A ces détracteurs, prêts à lire n'importe quel geste de François comme un signe de discontinuité de son prédécesseur, ce qui semble échapper, c'est que bien plus que les choix contingents de François, le véritable acte qui d'une certaine manière désacralise la figure du pape, c'était la démission de Benoît XVI. C'était sa décision de renoncer à la papauté, après s'être rendu compte qu'il n'avait plus la force physique et spirituelle de tenir le gouvernail de la barque de Pierre. Son renoncement, qui a pratiquement annulé les nominations de la Curie romaine (les plus proches collaborateurs du Pape et les ministres ont été confirmés par François «donec aliter provideatur» et sont donc tous passibles de changements et de modifications), a ouvert l'élection d'un nouveau pontife, et a créé la situation sans précédent dans l'ère moderne des deux Papes.

Mais ce serait une erreur d'indiquer dans ce geste de Benoît, bien que perturbant du point de vue historique, une véritable «discontinuité». Avec sa décision, en effet, Ratzinger a contribué à ramener le ministère de l'évêque de Rome plus proche de ses origines et de sa nature: le pape est le successeur de Pierre, le pasteur de l'Eglise qui préside dans la charité, le gardien du «trésor» qui ne lui appartient pas du «dépôt de la foi» qui doit être transmis. Ce n'est pas un empereur à vie, ou un super-gouverneur des Eglises. Certaines formes historiques et historiquement justifiées, un accent sacralisant sur la figure du pape, sont allés au-delà de cette essence des origines: la décision de s'en séparer, de les considérer comme inappropriée à la situation actuelle, ne porte en aucune façon atteinte à la papauté.

En fin de compte, peu importe que le pape porte ou non une mitre haute et précieuse, exhume le «fanons», utilise des férules d'or, s'assied ou non sur de grands trônes en bois doré.

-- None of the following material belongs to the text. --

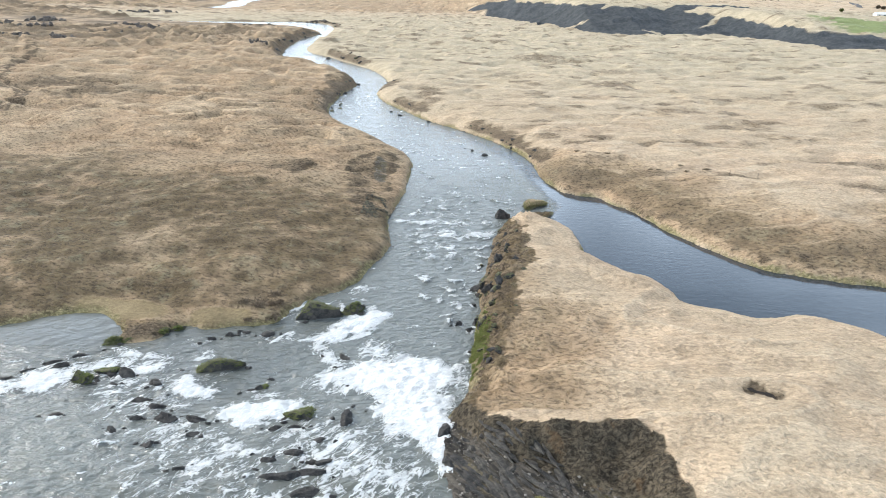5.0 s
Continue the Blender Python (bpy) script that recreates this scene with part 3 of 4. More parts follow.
def water_material():
    m, nodes, links, bsdf = material("water")
    nt = m.node_tree
    p = place(nt)
    foam = attr(nt, "foam")
    clear = attr(nt, "clear")
    big = noise_node(nt, p, 0.12, 3)
    base = mix(nt, clear, mix(nt, big, (0.138, 0.150, 0.137), (0.176, 0.189, 0.174)), (0.034, 0.045, 0.056))
    pool = mix(nt, ramp(nt, noise_node(nt, p, 0.16, 4, 0.6, 0.4), .35, .68), (0.082, 0.091, 0.080), (0.118, 0.119, 0.092))
    base = mix(nt, calc(nt, "MULTIPLY", attr(nt, "shallow"), .9), base, pool)
    wisp = noise_node(nt, p, 0.75, 8, 0.62, 0.8, (1.0, 0.5, 1.0), -45)
    lace = noise_node(nt, p, 2.6, 6, 0.70, 1.3)
    n = calc(nt, "ADD", calc(nt, "MULTIPLY", wisp, .70), calc(nt, "MULTIPLY", lace, .30))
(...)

Tous signes qui soulignent visuellement la sacralité, l'unicité et l'universalité du ministère papal. Avec sa démission, Benoît XVI a toutefois montré qu'il ne considérait pas du tout comme indispensable l'immobile sacralité du pape régnant. Et ainsi, il s'est retiré, comme cela advient avec les autres évêques dans les diocèses du monde entier pour raison d'âge. Avec sa démission, il a rapproché la figure du Pape de celle des autres évêques, sans pour autant porter atteinte à la nature essentielle et aux prérogatives du primaut pétrinien.

Il y a donc une continuité évidente, une harmonie profonde, une vision commune qui unit le pape Ratzinger, l'émérite, et le Pape François, l'évêque de Rome; et c'est le regard de la foi et la conscience que l'Eglise, c'est le Seigneur qui la conduit, pas le pape, «L'Église n'est pas la mienne, n'est pas la nôtre, mais c'est le Seigneur, qui ne laissera pas couler, c'est lui qui la conduit ...», s'était exclamé Benoît XVI lors de la dernière audience du mercredi. La «normalité» exceptionnelle d'un Pape qui renonce pour cause de vieillesse et qui va vivre «caché au monde» à côté de son successeur indique exactement cela.